Eating Mille Feuille at Lipp with Jenn and Felicity

So the whole being a bartender thing...  
I was lucky to work at a really fun bar, Cafe Oz. At night it turns into a kind of night club where people dance on tables and bartenders dance on the bar. Sometimes pouring free shots for people, always lighting the bar and jager bombs on fire. The staff dresses up almost every Saturday for a themed night and you never really know what's going to happen. One of my favorite things was cheering on a Sax player who was standing on the bar playing alongside the beats of the DJ,with go-go dancers alongside. Another night, hearing the domino effect of 70 jager shots clicking into each other only to fall into redbull/ozzy drink while surrounded by fire taking up half of the bar was also pretty memorable.

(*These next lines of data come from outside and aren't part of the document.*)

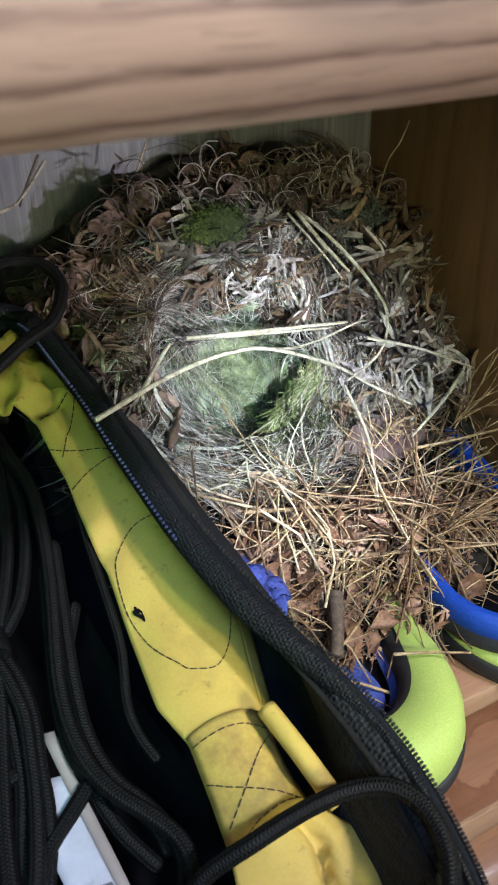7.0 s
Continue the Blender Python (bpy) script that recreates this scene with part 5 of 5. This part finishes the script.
stalk([(-0.1050, 0.1560, 0.2280), (-0.1120, 0.1430, 0.2130), (-0.1130, 0.1330, 0.2030)], 0.0006, PALE)
stalk([(-0.060, 0.128, 0.200), (-0.032, 0.121, 0.202), (-0.006, 0.114, 0.205)], 0.0008, STRAW)
stalk([(-0.070, 0.104, 0.180), (-0.040, 0.094, 0.185), (-0.008, 0.082, 0.193)], 0.0008, STRAW)
stalk([(-0.120, 0.100, 0.180), (-0.080, 0.085, 0.178), (-0.035, 0.070, 0.176)], 0.0008, STRAW, "long yellow straw over the shoes")
stalk([(-0.060, 0.100, 0.182), (-0.057, 0.080, 0.176), (-0.055, 0.062, 0.168)], 0.0007, STRAW)
stalk([(-0.125, 0.052, 0.168), (-0.112, 0.046, 0.168), (-0.098, 0.038, 0.168)], 0.0007, STRAW, "short straw lying on the lime rim")
stalk([(-0.188, 0.230, 0.327), (-0.203, 0.235, 0.309), (-0.222, 0.240, 0.304)], 0.0008, PALE, "snapped twig against the back panel")
stalk([(-0.190, 0.232, 0.329), (-0.198, 0.234, 0.314), (-0.200, 0.236, 0.308)], 0.0007, BARK, "dark snapped twig end")
stalk([(-0.203, 0.235, 0.309), (-0.214, 0.236, 0.306), (-0.228, 0.238, 0.302)], 0.0006, PALE)
stalk([(-0.146, 0.235, 0.316), (-0.141, 0.232, 0.330), (-0.136, 0.230, 0.342)], 0.0004, STRAW)
stalk([(-0.022, 0.224, 0.275), (-0.016, 0.222, 0.305), (-0.010, 0.220, 0.316), (-0.006, 0.219, 0.326)], 0.0005, STRAW)
stalk([(-0.150, 0.222, 0.300), (-0.140, 0.217, 0.299), (-0.122, 0.212, 0.296)], 0.0010, PALE, "short whitish stem")
stalk([(-0.178, 0.163, 0.247), (-0.168, 0.170, 0.254), (-0.160, 0.175, 0.259)], 0.0013, PALE, "short broken straw")
for k in range(9):
    b = np.array([-0.030 + rng.normal(0, 0.003), 0.131, 0.206 + rng.normal(0, 0.004)])
    tip = np.array([-0.004 - 0.0030 * k + rng.normal(0, 0.003), 0.136 - 0.005 * k, 0.240 + rng.normal(0, 0.008)])
    stalk([b, (b + tip) / 2 + np.array([rng.normal(0, 0.004), 0, rng.normal(0, 0.003)]), tip], rng.uniform(0.0003, 0.0005), STRAW, "small branching dry twig", 0.35)
# flat leaf, bark chip and shell flake
leaf_rows = []
for k in range(12):
    row = []
    for i in range(30):
        w = 2 * math.pi * i / 30
        r = (k / 11) * (1.0 + 0.34 * noise.noise(Vector((math.cos(w) * 1.8, math.sin(w) * 1.8, 44))) + 0.06 * noise.noise(Vector((math.cos(w) * 5, math.sin(w) * 5, 41))))
        u, v = 0.5 + 0.52 * r * math.cos(w), 0.5 + 0.56 * r * math.sin(w)
        row.append((-0.0870 + 0.041 * u, 0.1465 - 0.003 * u - 0.010 * v + 0.002 * math.sin(3 * u + 2 * v), 0.2100 - 0.005 * u - 0.015 * v + 0.0025 * math.sin(2.4 * u) + 0.0016 * noise.noise(Vector((u * 4, v * 4, 42)))))
    leaf_rows.append(row)
part("flat_leaf", sheet(leaf_rows, close_u=True), PINK_LEAF, nest, "flat pinkish-brown spotted dead leaf")
flake = [[np.array([-0.0335, 0.1430, 0.2345]) + np.array([0.0030 * math.cos(a) * r, -0.002 * r * r, 0.0036 * math.sin(a) * r]) for a in np.linspace(0, 2 * math.pi, 12)] for r in (0.05, 0.6, 1.0)]
part("pale_flake", sheet(flake, 0.0006), PALE_LEAF, nest, "small whitish flake")
stalk([(-0.1325, 0.083, 0.178), (-0.139, 0.071, 0.173), (-0.146, 0.061, 0.170)], 0.0036, BARK, "broken grey-brown stick", 0.75)
# dark twig ends under the shoe and pale curls between the shoes
stalk([(-0.0790, 0.0600, 0.1345), (-0.0735, 0.0470, 0.1335), (-0.0714, 0.0360, 0.1330)], 0.0007, BARK, "dark twig end under the shoe", 0.5)
stalk([(-0.0760, 0.0560, 0.1342), (-0.0670, 0.0400, 0.1332), (-0.0585, 0.0350, 0.1330)], 0.0005, BARK, "dark twig end under the shoe", 0.5)
stalk([(-0.0735, 0.0480, 0.1336), (-0.0690, 0.0420, 0.1345), (-0.0660, 0.0410, 0.1350)], 0.0004, BARK, "dark twig end under the shoe", 0.5)
for k in range(6):
    c = np.array([-0.0842 + 0.003 * rng.normal(), 0.0760 + 0.004 * rng.normal(), 0.1450 + 0.003 * rng.normal()])
    r, w0 = rng.uniform(0.0022, 0.0045), rng.uniform(0, 6)
    stalk([c + r * np.array([math.cos(w0 + w), 0.8 * math.sin(w0 + w), 0.5 * math.sin(w0 + 1.3 * w)]) for w in np.linspace(0, 5.0, 8)], 0.0003, PALE, "pale curled fibre")
# straw fallen into the bag
fallen = part("dry_straw", sweep(spline([(-0.2288, 0.2434, 0.2330), (-0.2389, 0.2236, 0.2290), (-0.2463, 0.2128, 0.2255)], 6), 0.0007, 6), PALE, None)
tagged(fallen, "thin pale dry straw fallen into the tool bag", "straw")
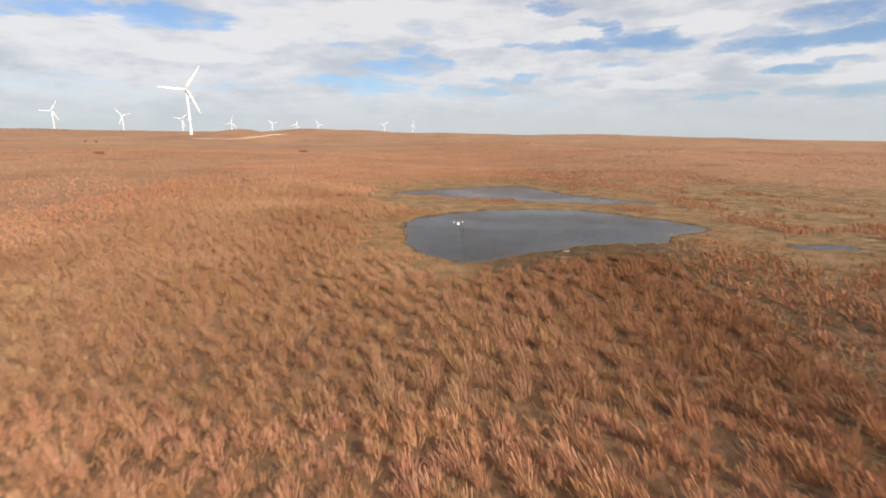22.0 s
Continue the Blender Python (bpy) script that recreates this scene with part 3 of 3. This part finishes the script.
def blade_mesh():
    bm = bmesh.new()
    rings, n = [], 12
    for i in range(15):
        t = i / 14
        z = 1.0 + t * (BLADE - 1.0)
        chord = 2.2 + 2.8 * math.sin(min(t / 0.2, 1) * math.pi / 2) if t < 0.2 else 3.6 * (1 - (t - 0.2) / 0.8) ** 0.9 + 1.4
        thick = max(0.12, 1.9 * (1 - t) ** 3 + 0.35 * (1 - t))
        twist = radians(16 * (1 - t) ** 2)
        bow = -1.6 * t * t
        ring = []
        for k in range(n):
            a = 2 * math.pi * k / n
            u, v = chord * (0.5 * math.cos(a) - 0.18), thick * 0.5 * math.sin(a) * (1.1 + 0.4 * math.cos(a))
            ring.append(bm.verts.new((u * math.cos(twist) - v * math.sin(twist), u * math.sin(twist) + v * math.cos(twist) + bow, z)))
        rings.append(ring)
    for a, b in zip(rings, rings[1:]):
        for k in range(n):
            bm.faces.new((a[k], a[(k + 1) % n], b[(k + 1) % n], b[k]))
    bm.faces.new(rings[-1])
    bm.faces.new(rings[0][::-1])
    bmesh.ops.recalc_face_normals(bm, faces=bm.faces)
    return keep("blade", bm, M_WHITE)


def pad_mesh():
    bm = bmesh.new()
    rod(bm, (0, 0, -1.5), (0, 0, 0.35), 4.6, 4.2, 24)
    return keep("foundation", bm, M_TRACK)


# dark plate added for the shade on the underside of the nacelle
def under_shade_mesh():
    bm = bmesh.new()
    block(bm, (0, -2.15, 78.6), (2.4, 0.25, 1.0), bevel=0.08)
    return keep("under_shade", bm, M_DARK)


TOWER, NACELLE, ROTOR_HUB, BLADE_ME, PAD, UNDER_SHADE = tower_mesh(), nacelle_mesh(), rotor_hub_mesh(), blade_mesh(), pad_mesh(), under_shade_mesh()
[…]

A regular night at Cafe Oz, Chatelet

Working there I know more cocktails and shots then I can count
and have a few tips for being nice to your server:
- It doesn't hurt to say please and thanks
- Do not wave in your servers face
- Just because you're deaf doesn't mean your server wants to be, so stop shouting
- If there's a bell that's rung when tips come in and you're not hearing bells, leave more tips, you will be remembered

Arriving home after vampire/death night


  1. Awesome! Props to you for managing to support yourself in Paris! Juggling 3 jobs can't have been easy! I Aupaired in Sweden last year. I lived with the family so I didn't really have to worry about money so things were easier for me :)

    1. Thanks, it kept me busy, gave me lots to see and do.
      How long did you stay in Sweden for? Got any recommendations?